What Are The Torque Tubes On Corvettes For?

From a scientific perspective, getting a car moving from Point A to Point B is all about physics and energy transfer. How do you turn the up and down reciprocating motion of an engine's pistons into the wheels turning? There are a lot of steps involved — converting that all into rotational energy, then transferring it to the axle, then finally to the wheels. Each step in this process produces a certain amount of flex as well. Imagine, for instance, you grabbed a pretzel and twisted it. The whole thing would start to fold in on itself; the same thing happens with a front-engine, rear-drive car's driveshaft.

Up until the current generation, all Chevrolet Corvettes were front-engine, rear-drive. This means that, like any other FR configuration car, to get the power to go from the engine to the wheels, you need a shaft connecting the two: the driveshaft. Ultimately, a driveshaft is nothing more than a long connecting rod; if you look under a truck, for instance, you'll see it spinning as the truck moves (incidentally, there is a reason behind why most trucks are RWD). It bridges the gap between the transmission and the rear differential, and in all so-equipped cars, exerts an amount of flex on the frame.

The Corvette partially counteracts this flex by installing what's known as a torque tube — basically, it's a tube that shrouds the driveshaft. The tube itself doesn't move, giving the car a measurable amount of rotational rigidity. Corvettes are both powerful and relatively light, hence their requirement for such a device. But how specifically does a hollow tube affect all these forces? Let's take a deep dive into the physics behind torque tubes.

Going back to the pretzel analogy, imagine that the driveshaft is the middle part and the car's frame is the outer rim. Despite the fact that the driveshaft isn't fixed to the frame, the engine still exerts tremendous torque on it at full throttle; in extreme cases like drag racing, this'll pick up one side of the car as everything flexes. This is why stiffer is better when it comes to racecars; the less flex being exerted on the frame, the more stable the car is under heavy loads and G forces.

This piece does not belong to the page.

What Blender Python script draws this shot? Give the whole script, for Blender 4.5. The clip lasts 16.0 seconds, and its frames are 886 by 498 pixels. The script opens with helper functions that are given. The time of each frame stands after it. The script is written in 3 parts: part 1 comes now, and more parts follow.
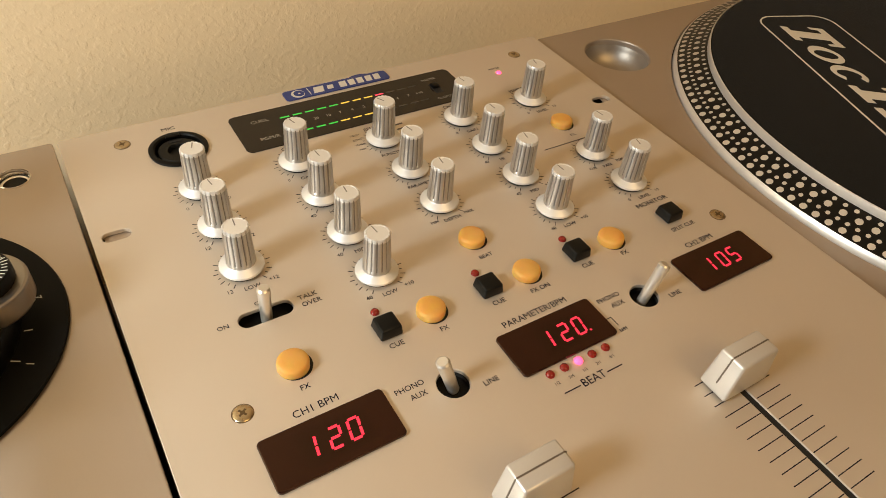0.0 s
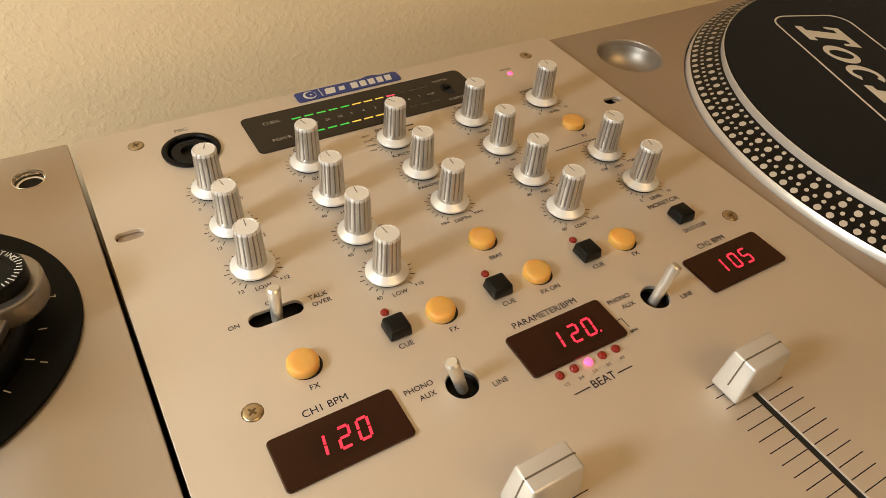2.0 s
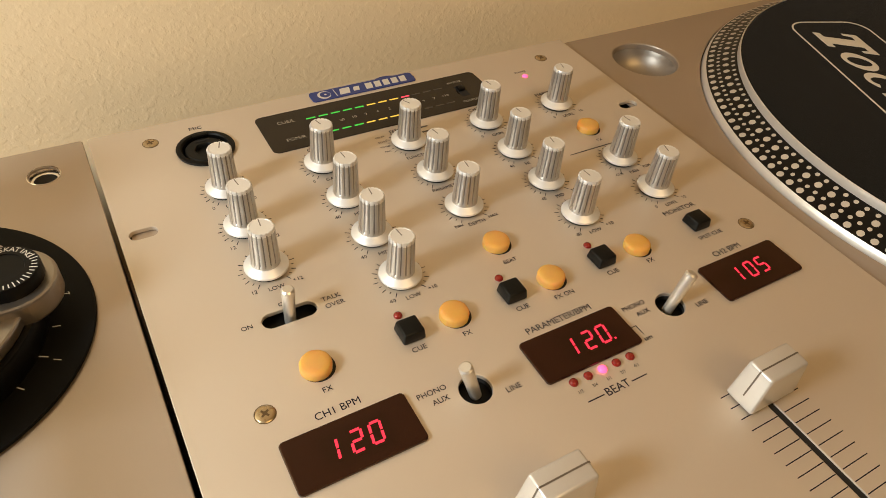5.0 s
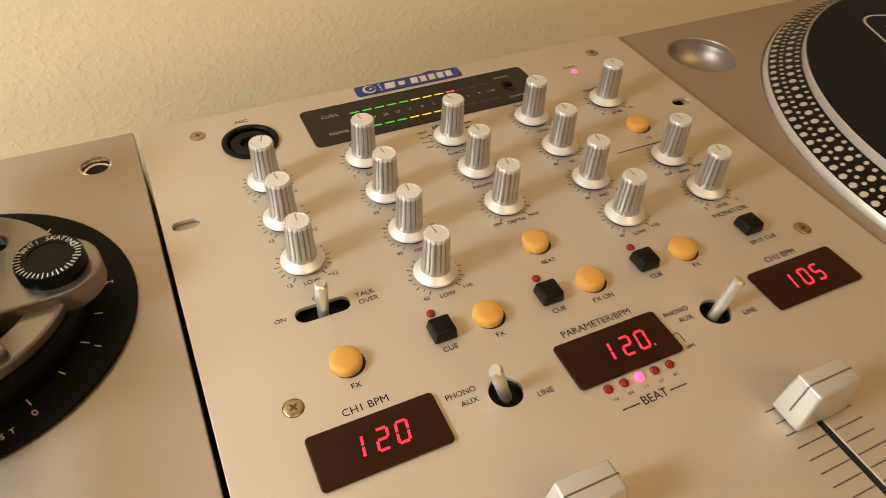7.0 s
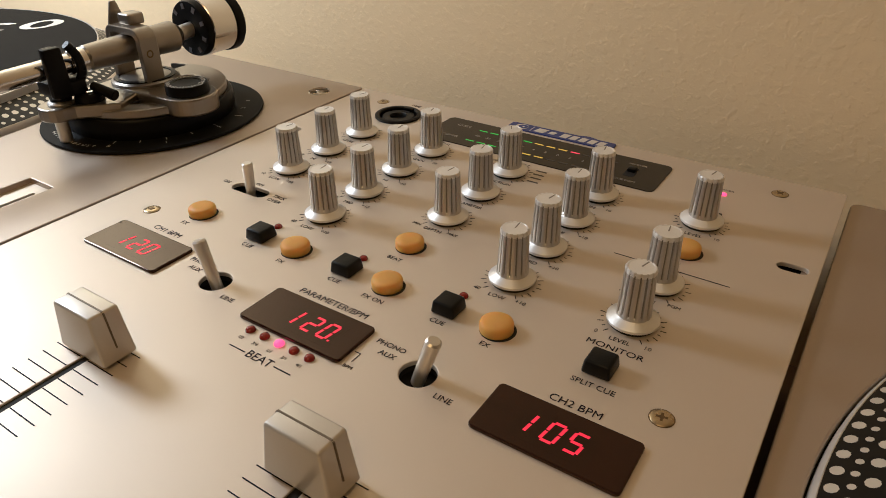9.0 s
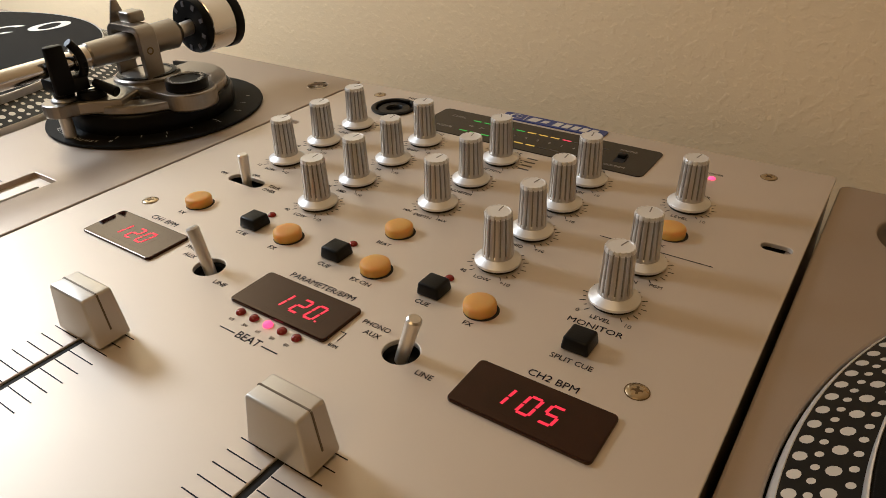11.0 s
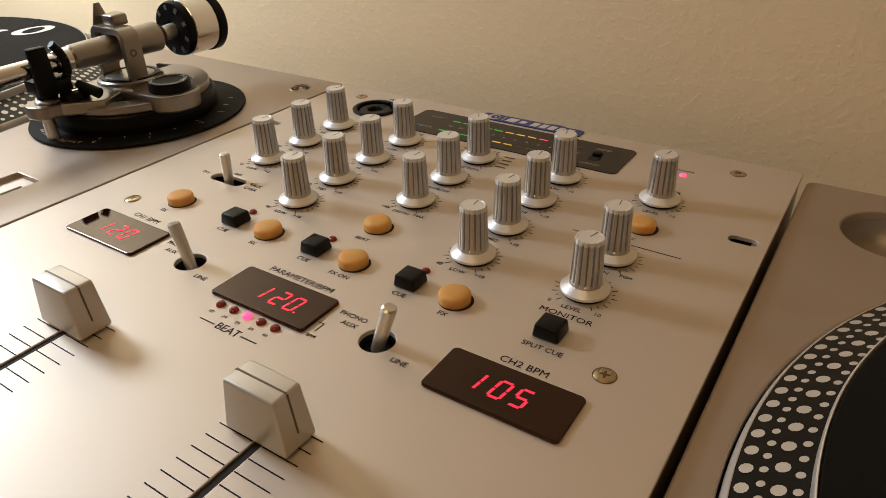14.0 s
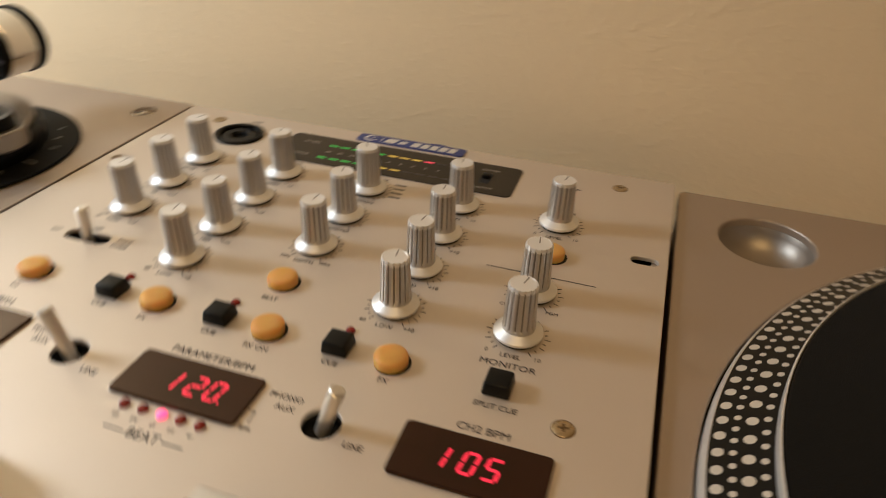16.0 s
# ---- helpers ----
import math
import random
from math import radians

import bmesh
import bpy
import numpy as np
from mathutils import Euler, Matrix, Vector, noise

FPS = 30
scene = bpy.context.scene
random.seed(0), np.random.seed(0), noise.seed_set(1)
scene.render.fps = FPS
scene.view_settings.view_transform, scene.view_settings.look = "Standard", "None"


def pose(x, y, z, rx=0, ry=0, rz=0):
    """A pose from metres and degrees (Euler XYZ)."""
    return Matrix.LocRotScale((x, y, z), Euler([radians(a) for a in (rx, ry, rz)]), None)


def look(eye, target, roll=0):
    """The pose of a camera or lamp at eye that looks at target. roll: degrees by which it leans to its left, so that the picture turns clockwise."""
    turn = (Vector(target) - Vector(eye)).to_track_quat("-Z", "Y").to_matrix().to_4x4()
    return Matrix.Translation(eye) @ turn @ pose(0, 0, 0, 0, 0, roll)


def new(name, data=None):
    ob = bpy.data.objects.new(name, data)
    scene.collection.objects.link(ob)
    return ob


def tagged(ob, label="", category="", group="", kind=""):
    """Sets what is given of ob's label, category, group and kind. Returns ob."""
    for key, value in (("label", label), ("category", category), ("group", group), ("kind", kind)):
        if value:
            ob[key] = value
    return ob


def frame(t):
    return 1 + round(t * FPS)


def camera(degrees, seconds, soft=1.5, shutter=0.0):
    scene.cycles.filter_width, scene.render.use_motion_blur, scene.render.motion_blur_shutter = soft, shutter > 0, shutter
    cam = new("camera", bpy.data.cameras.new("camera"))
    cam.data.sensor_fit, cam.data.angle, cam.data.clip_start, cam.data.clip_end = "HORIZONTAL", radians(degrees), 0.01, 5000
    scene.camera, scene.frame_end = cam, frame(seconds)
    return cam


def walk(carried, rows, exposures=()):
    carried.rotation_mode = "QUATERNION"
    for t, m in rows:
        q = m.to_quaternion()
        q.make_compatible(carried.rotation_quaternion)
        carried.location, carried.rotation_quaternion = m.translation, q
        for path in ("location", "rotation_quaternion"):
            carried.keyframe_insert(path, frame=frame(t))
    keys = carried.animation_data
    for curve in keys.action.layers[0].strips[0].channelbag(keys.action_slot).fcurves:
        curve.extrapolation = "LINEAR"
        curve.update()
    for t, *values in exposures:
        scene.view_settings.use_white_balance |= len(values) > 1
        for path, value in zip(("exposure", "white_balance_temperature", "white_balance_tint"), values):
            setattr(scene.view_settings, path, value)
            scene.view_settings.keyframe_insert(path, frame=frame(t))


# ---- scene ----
cam = camera(65.89, 16.0, soft=0.6, shutter=0.5)

PATH = [
    (0, (0.0033, -0.2839, 0.1815), (0.1721, -0.0490, -0.0948), 6.45),
    (0.5, (0.0029, -0.2837, 0.1814), (0.1675, -0.0456, -0.0946), 5.87),
    (1, (0.0038, -0.2836, 0.1815), (0.1672, -0.0446, -0.0944), 5.68),
    (1.5, (0.0039, -0.2841, 0.1816), (0.1656, -0.0446, -0.0950), 5.50),
    (2, (0.0042, -0.2848, 0.1814), (0.1666, -0.0454, -0.0948), 5.50),
    (2.5, (0.0042, -0.2854, 0.1818), (0.1676, -0.0458, -0.0936), 5.64),
    (3, (0.0033, -0.2846, 0.1821), (0.1681, -0.0450, -0.0926), 6.09),
    (3.5, (0.0035, -0.2840, 0.1823), (0.1650, -0.0420, -0.0923), 5.90),
    (4, (0.0020, -0.2833, 0.1822), (0.1622, -0.0413, -0.0931), 5.93),
    (6.5, (0.0055, -0.2802, 0.1804), (0.1569, -0.0378, -0.0996), 5.12),
    (7, (0.0107, -0.2819, 0.1801), (0.1399, -0.0281, -0.1007), 2.95),
    (7.2, (0.0189, -0.2833, 0.1792), (0.1301, -0.0237, -0.1041), 1.98),
    (7.4, (0.0356, -0.2891, 0.1771), (0.1099, -0.0201, -0.1095), -1.21),
    (7.5, (0.0447, -0.2913, 0.1761), (0.1023, -0.0186, -0.1108), -1.86),
    (7.6, (0.0567, -0.2951, 0.1753), (0.0896, -0.0182, -0.1115), -2.94),
    (7.7, (0.0742, -0.2958, 0.1723), (0.0867, -0.0095, -0.1068), -3.58),
    (7.9, (0.1078, -0.2947, 0.1584), (0.0930, -0.0092, -0.1214), -4.05),
    (8, (0.1294, -0.2937, 0.1529), (0.0953, -0.0028, -0.1196), -3.91),
    (8.2, (0.1661, -0.2941, 0.1422), (0.0847, 0.0028, -0.1131), -2.16),
    (8.4, (0.1971, -0.3037, 0.1371), (0.0597, -0.0127, -0.1005), -2.17),
    (8.5, (0.2124, -0.3040, 0.1358), (0.0575, -0.0155, -0.0939), -1.87),
    (8.6, (0.2257, -0.3048, 0.1327), (0.0563, -0.0186, -0.0895), -0.57),
    (9, (0.2548, -0.2999, 0.1290), (0.0652, -0.0167, -0.0803), -0.48),
    (11.5, (0.2673, -0.3007, 0.1262), (0.0704, -0.0227, -0.0834), -1.91),
    (12, (0.2687, -0.3012, 0.1258), (0.0714, -0.0210, -0.0806), -1.60),
    (12.5, (0.2705, -0.3014, 0.1255), (0.0751, -0.0216, -0.0832), -1.68),
    (13, (0.2717, -0.3019, 0.1257), (0.0746, -0.0236, -0.0834), -1.83),
    (13.5, (0.2729, -0.3030, 0.1255), (0.0784, -0.0219, -0.0822), -1.70),
    (14, (0.2741, -0.3042, 0.1256), (0.0817, -0.0202, -0.0802), -1.62),
    (14.5, (0.2731, -0.3043, 0.1257), (0.0814, -0.0199, -0.0801), -1.56),
    (15, (0.2727, -0.3040, 0.1264), (0.0809, -0.0196, -0.0792), -1.47),
    (15.5, (0.2720, -0.3020, 0.1277), (0.0859, -0.0162, -0.0813), -0.93),
    (15.7, (0.2690, -0.2987, 0.1326), (0.1044, -0.0047, -0.0830), 0.63),
    (15.8, (0.2651, -0.2975, 0.1362), (0.1140, 0.0031, -0.0802), 0.95),
    (15.9, (0.2541, -0.2984, 0.1380), (0.1249, 0.0130, -0.0772), 1.96),
    (16, (0.2362, -0.2985, 0.1400), (0.1373, 0.0233, -0.0760), 2.13),
]
EXPOSURES = [(0.0, 0.48, 5650, 9), (7.0, 0.48, 5650, 9), (7.5, 0.40, 5500, 9), (8.5, -0.06, 5330, 11), (9.0, -0.10, 5210, 13), (15.5, -0.08, 5200, 13), (16.0, 0.16, 5280, 12)]
walk(cam, [(t, look(eye, target, roll)) for t, eye, target, roll in PATH], EXPOSURES)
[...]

A driveshaft, meanwhile, is not a fixed point attached to the frame; it merely connects the axle to the transmission. Moreover, it has to move up and down with the movement of the differential (yes, car axles are rather complicated), hence why you can't really fit a torque tube on a car with solid axles. But so-equipped Corvettes have independent rear suspension; the way that works is you have a pair of half shafts connecting the wheels to the differential that each move independently, rather than one big long tube.

Because each of the half shafts can move up and down on its own, the differential itself acts as the pivoting point, which means the diff doesn't have to move nearly as much. Now the driveshaft can also remain relatively fixed, and thus you can fit a housing around it that acts as a supplement to the car's overall rigidity. Basically, by eliminating the vertical movement of the driveshaft, you can create a new brace against the frame wanting to pretzel, at the cost of some extra weight.

Now that we know how a torque tube works in principle, how does it affect a Corvette's ability to drive? Because it acts as an additional point of resistance against flex, that means that the other points don't need to weigh as much to take up the slack, so despite the tube itself weighing around 50 pounds, it doesn't actually contribute much to the overall weight of the car, in theory. Moreover, the driveshaft itself also has a certain amount of power loss associated with it, with that power loss increasing with the vertical angle between the front and rear axles. In other words, a more centered, fixed driveshaft is more efficient than one that moves up and down a lot.

All of this culminates in a car that's relatively stiff for its overall weight, mostly affecting the Corvette's on-track driving experience. With minimal flex comes minimal vertical wheel movement, and a car able to keep all four wheels planted at all times means it retains maximum grip through hard cornering and acceleration. Of course, the more torque you put on the system, the more strained it'll get. Part of what makes the LS so special is its power potential, after all; however, beyond a certain point, you'll also need a driveshaft and torque tube with enough beef to match. Every model has specific power ratings in its description, so be sure to choose one that's rated for more power than your application.